- [Task to complete] Work through the data below and give the number of lines holding "with", nothing more.
--------------------------------------------------
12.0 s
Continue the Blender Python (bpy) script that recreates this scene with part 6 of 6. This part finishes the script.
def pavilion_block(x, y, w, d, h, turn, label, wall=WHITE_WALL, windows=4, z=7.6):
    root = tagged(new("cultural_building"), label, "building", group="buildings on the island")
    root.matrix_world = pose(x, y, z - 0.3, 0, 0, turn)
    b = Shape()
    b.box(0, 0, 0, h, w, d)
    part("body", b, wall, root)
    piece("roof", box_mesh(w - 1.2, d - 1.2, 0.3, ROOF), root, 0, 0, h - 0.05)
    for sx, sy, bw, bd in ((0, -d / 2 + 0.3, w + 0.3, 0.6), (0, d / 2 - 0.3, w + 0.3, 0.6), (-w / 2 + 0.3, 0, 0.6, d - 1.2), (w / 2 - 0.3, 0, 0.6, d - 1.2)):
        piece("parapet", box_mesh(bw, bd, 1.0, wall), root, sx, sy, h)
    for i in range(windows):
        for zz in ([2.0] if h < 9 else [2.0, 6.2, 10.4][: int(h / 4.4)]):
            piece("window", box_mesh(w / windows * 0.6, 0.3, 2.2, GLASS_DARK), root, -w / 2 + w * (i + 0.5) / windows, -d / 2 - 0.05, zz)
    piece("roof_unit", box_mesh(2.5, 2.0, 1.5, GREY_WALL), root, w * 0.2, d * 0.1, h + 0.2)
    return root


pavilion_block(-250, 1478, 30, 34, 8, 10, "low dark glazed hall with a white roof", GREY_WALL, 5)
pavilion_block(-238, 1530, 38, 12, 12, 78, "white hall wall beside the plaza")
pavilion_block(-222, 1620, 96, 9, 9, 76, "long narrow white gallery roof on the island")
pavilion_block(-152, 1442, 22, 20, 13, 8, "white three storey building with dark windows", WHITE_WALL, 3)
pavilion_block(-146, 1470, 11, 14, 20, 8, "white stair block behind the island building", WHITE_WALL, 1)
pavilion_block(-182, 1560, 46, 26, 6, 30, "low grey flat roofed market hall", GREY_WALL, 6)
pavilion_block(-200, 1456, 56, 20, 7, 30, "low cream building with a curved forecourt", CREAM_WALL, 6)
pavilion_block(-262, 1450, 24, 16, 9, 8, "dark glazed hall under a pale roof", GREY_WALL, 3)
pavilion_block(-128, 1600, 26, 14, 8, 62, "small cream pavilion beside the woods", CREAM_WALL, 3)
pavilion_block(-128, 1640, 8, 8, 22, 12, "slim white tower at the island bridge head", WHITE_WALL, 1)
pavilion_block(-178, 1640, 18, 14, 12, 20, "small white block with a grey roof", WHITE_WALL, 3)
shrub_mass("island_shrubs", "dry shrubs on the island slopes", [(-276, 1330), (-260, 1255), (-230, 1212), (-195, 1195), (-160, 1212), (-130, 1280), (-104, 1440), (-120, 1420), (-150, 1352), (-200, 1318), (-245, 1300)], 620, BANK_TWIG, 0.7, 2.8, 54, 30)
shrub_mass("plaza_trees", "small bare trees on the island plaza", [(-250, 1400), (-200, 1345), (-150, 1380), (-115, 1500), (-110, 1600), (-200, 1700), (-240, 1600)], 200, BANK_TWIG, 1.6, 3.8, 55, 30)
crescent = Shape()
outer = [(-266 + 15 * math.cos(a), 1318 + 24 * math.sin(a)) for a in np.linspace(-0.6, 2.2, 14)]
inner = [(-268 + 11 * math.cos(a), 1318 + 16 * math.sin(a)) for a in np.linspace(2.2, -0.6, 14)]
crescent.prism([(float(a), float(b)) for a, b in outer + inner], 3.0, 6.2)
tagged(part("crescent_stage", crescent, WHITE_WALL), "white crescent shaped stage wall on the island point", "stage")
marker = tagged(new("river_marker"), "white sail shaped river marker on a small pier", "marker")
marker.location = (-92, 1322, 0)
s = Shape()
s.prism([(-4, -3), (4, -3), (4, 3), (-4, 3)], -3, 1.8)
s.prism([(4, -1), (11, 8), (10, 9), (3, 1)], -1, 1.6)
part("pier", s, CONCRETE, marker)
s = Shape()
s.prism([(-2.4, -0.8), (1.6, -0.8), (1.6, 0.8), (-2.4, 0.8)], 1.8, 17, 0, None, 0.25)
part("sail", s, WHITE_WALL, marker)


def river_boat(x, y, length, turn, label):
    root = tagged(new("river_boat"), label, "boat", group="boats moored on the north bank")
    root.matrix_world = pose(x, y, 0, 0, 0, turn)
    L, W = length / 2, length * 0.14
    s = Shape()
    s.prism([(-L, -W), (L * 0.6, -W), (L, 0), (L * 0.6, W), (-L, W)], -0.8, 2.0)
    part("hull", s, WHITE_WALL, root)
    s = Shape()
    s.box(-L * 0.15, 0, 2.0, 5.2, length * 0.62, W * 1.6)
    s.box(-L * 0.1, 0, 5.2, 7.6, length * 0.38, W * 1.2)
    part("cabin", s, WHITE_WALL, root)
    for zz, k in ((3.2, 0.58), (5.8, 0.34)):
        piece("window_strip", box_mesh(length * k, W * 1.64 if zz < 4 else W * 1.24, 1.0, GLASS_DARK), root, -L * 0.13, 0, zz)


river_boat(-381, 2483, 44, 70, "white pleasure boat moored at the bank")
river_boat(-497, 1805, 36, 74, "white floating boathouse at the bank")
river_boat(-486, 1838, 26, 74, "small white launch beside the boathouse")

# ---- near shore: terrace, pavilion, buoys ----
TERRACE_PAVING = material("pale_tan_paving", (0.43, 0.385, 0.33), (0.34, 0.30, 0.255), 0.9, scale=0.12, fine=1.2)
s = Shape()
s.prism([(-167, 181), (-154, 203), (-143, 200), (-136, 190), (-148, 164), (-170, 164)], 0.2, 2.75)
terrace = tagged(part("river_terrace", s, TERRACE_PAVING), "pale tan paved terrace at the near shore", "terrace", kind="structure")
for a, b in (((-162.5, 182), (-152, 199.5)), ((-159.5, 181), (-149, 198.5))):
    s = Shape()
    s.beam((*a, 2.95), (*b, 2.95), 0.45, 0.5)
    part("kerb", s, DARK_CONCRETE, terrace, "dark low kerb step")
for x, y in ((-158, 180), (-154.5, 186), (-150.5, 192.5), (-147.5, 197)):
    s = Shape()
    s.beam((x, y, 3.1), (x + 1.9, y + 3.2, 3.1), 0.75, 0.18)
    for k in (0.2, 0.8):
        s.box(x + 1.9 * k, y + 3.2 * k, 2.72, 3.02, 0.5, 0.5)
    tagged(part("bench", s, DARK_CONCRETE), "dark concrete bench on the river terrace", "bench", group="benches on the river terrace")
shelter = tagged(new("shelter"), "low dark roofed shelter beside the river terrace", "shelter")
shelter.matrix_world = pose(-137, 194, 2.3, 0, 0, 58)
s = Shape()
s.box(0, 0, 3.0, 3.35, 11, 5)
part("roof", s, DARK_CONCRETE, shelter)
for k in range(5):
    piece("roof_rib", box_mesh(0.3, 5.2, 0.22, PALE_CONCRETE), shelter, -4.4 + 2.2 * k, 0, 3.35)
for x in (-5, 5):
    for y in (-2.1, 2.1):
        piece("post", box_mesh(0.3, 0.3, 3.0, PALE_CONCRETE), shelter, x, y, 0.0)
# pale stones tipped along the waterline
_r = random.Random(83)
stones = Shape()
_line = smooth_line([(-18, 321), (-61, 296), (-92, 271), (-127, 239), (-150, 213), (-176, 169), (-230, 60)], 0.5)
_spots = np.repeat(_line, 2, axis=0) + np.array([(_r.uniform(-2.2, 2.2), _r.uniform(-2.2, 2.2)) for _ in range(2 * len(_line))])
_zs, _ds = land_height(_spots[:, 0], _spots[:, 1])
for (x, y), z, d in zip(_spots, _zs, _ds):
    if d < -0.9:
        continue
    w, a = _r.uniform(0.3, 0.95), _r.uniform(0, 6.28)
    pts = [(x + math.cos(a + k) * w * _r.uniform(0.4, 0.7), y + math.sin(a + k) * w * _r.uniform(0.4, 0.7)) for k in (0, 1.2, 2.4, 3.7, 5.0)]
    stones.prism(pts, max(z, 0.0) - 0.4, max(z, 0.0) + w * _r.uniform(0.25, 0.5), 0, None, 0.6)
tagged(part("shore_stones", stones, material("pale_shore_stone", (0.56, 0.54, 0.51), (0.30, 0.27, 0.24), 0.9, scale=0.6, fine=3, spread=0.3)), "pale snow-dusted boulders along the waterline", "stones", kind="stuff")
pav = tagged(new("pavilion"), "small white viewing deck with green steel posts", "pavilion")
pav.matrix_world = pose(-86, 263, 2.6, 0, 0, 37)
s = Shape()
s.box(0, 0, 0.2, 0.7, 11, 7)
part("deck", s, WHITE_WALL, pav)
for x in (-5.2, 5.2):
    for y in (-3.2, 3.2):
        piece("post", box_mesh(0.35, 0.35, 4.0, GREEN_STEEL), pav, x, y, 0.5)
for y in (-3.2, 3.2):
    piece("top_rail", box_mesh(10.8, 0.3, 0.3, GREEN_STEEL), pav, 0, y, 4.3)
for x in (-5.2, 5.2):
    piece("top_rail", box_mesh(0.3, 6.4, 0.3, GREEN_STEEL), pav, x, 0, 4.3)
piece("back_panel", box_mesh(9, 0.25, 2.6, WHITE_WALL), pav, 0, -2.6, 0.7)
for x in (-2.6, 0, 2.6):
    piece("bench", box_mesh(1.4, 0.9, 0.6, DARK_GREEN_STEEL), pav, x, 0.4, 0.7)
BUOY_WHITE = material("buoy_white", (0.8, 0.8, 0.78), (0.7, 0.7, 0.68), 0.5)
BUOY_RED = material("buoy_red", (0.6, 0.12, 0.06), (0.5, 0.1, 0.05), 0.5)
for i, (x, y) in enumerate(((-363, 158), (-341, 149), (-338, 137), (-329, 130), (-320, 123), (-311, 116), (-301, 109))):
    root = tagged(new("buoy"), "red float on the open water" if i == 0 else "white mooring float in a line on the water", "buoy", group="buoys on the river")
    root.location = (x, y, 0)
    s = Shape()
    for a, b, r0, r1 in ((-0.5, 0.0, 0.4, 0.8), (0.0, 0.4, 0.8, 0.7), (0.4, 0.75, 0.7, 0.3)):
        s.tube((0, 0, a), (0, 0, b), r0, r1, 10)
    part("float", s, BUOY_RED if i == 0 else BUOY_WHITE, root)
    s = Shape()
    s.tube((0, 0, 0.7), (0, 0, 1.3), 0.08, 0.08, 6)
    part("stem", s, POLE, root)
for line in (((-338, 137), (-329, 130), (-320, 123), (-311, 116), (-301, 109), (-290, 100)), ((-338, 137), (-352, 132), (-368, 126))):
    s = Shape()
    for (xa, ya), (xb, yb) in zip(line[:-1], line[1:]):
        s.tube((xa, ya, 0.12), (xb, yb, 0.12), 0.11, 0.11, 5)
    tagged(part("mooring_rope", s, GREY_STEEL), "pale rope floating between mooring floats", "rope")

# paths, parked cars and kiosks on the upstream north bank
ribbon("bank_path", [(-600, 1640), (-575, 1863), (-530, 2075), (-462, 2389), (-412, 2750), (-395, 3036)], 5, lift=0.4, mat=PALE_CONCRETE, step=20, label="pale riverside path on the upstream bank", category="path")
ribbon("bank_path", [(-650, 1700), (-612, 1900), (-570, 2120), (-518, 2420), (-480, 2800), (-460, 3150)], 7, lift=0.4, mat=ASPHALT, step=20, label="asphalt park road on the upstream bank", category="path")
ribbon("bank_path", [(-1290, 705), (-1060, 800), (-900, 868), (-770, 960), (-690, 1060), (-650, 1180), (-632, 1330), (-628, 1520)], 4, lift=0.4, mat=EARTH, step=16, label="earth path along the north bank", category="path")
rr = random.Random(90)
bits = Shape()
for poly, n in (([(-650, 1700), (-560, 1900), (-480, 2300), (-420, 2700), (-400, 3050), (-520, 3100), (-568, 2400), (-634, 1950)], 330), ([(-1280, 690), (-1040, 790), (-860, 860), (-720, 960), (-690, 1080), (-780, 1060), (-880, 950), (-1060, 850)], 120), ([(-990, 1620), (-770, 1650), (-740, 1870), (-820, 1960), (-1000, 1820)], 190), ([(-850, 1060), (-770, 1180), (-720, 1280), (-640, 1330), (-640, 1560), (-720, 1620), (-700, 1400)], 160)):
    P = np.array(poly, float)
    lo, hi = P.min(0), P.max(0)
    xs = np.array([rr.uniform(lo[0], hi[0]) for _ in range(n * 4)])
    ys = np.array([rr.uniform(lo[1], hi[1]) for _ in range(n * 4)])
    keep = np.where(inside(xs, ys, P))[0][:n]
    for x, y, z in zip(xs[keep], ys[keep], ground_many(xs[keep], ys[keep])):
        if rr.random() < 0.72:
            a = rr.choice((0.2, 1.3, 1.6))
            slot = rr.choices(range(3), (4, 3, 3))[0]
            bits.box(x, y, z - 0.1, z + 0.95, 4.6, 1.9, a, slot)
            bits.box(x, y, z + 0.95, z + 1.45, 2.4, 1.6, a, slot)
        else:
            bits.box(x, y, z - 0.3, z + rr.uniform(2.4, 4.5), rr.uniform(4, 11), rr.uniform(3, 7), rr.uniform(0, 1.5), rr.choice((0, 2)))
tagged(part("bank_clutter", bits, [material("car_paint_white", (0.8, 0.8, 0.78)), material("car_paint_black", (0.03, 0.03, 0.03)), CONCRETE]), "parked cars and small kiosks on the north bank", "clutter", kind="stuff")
--------------------------------------------------
- [Solution to this exercise] 6